Can you please elaborate your requirements for excluding the master pages from PowerPoint. Please also share the source and desired output presentation along with requirement details with us so that we may help you. If you ought to remove the Master slides, Aspose.Slides does help you to remove the master slide or unused master slides (if master is not used by any slide) from presentation. The following API reference links shall be helpful.

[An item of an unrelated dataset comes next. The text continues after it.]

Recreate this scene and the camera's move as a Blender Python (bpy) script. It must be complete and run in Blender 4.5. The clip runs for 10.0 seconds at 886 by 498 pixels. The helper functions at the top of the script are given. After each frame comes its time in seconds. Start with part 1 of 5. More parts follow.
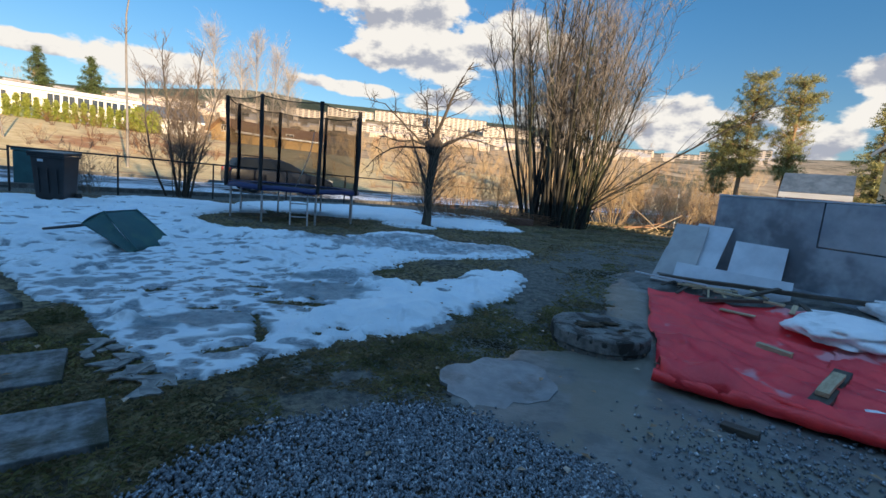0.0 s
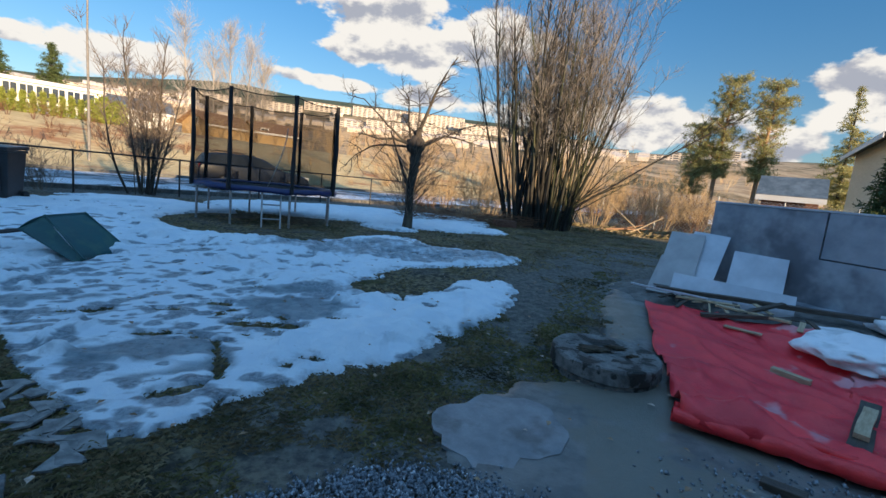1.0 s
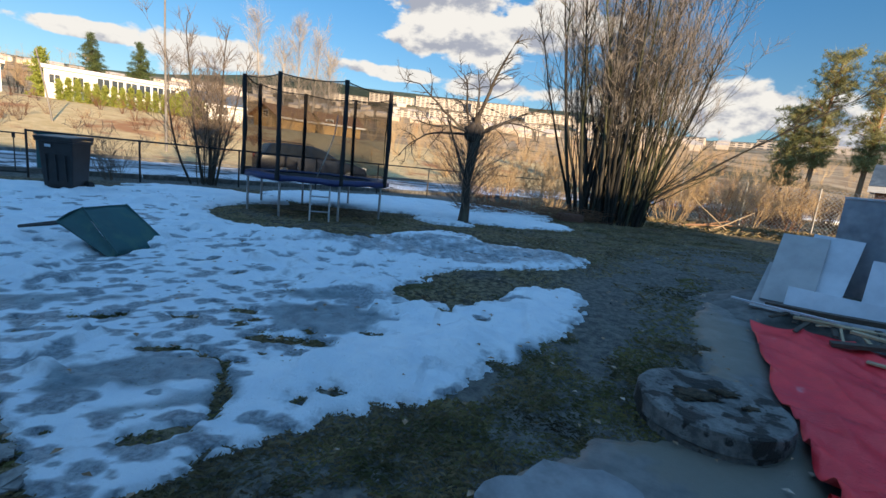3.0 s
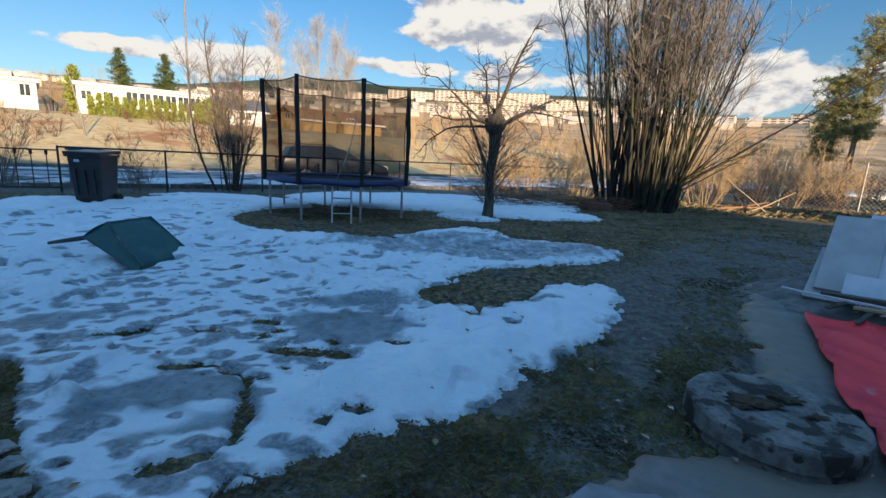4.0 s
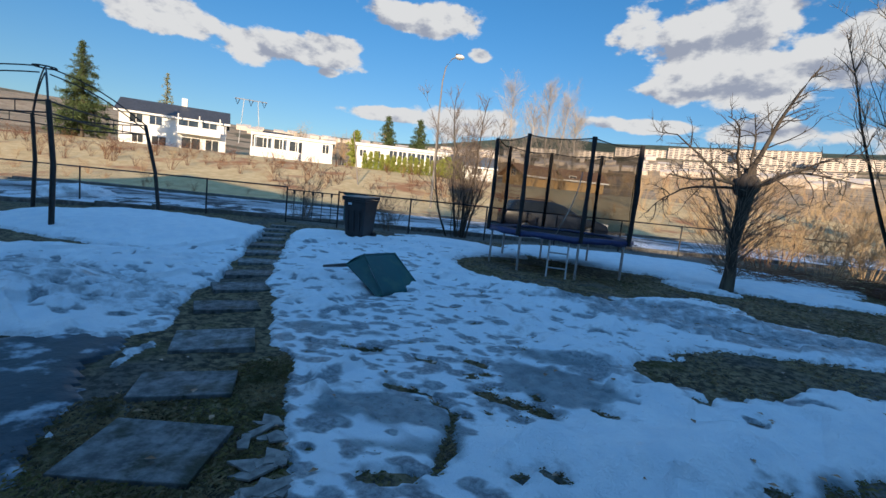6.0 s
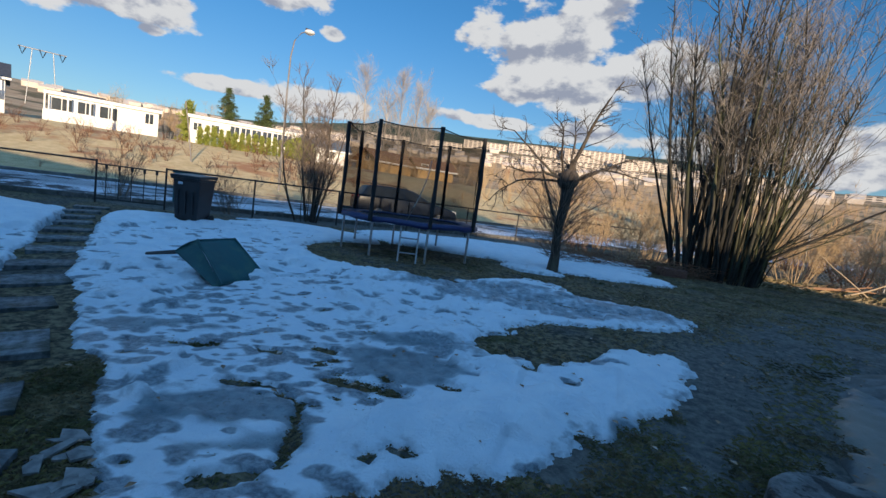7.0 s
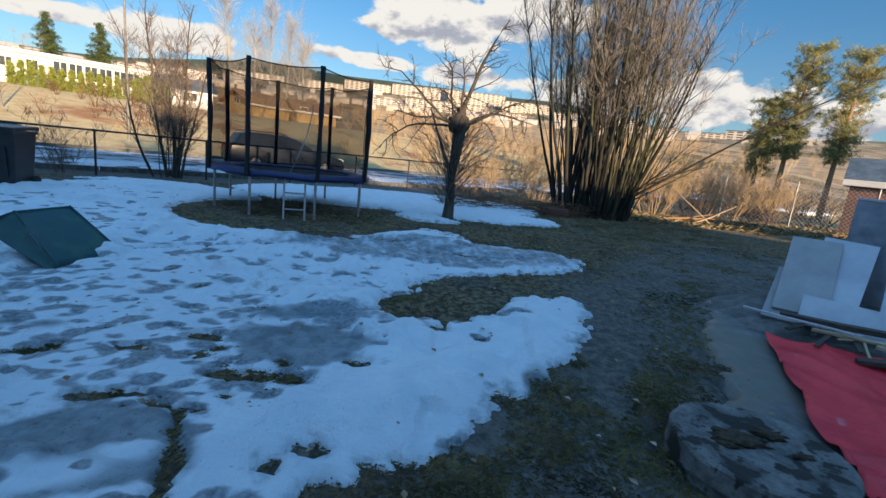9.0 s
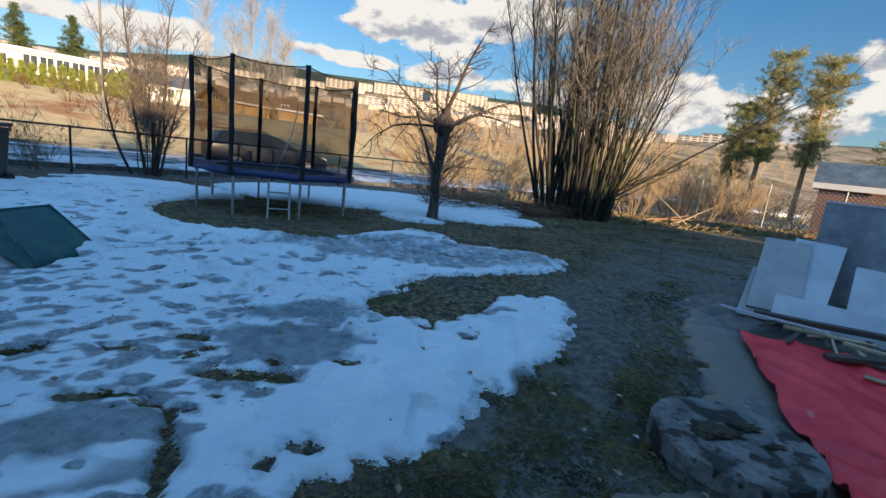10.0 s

We would like to have only the text from the slides and not the text from masterpages. In the attached sample we simple want to extract the text “Page1 ö ä ü” and not “Mastertitelformat bearbeiten…”.

Code:
// .txt
dstStream = new MemoryStream();
ITextFrame[] textFramesPPTX = Slides.Util.SlideUtil.GetAllTextFrames(presentation, true);
string text = “”;

                    outputPath = Path.Combine(outputRootPath, Path.GetFileNameWithoutExtension(path) + " " + DateTime.Now.Ticks.ToString() + ".txt");
                    for (int i = 0; i < textFramesPPTX.Length; i++)
                    {
                        foreach (IParagraph para in textFramesPPTX[i].Paragraphs)
                        {
                            foreach (IPortion port in para.Portions)
                            {
                                if (!string.IsNullOrEmpty(port.Text))
                                {
                                    text += port.Text + " ";
                                }
                            }
                        }
                    }
                    File.WriteAllText(outputPath, text);

TextPptx.zip (24.4 KB)
Image.png (171.6 KB)

@marchuber,

I have observed your requirements and suggest you to please set second parameter in function call to false in following sample code line on your end.

Please visit this documentation link for your convenience as well where when you set the second parameter to false then it means no text to be extracted from master slides. I hope this will be helpful.

Works perfect :o). Thanks a lot.

@marchuber,

It is good to know that things are working at your end. Thank you for update.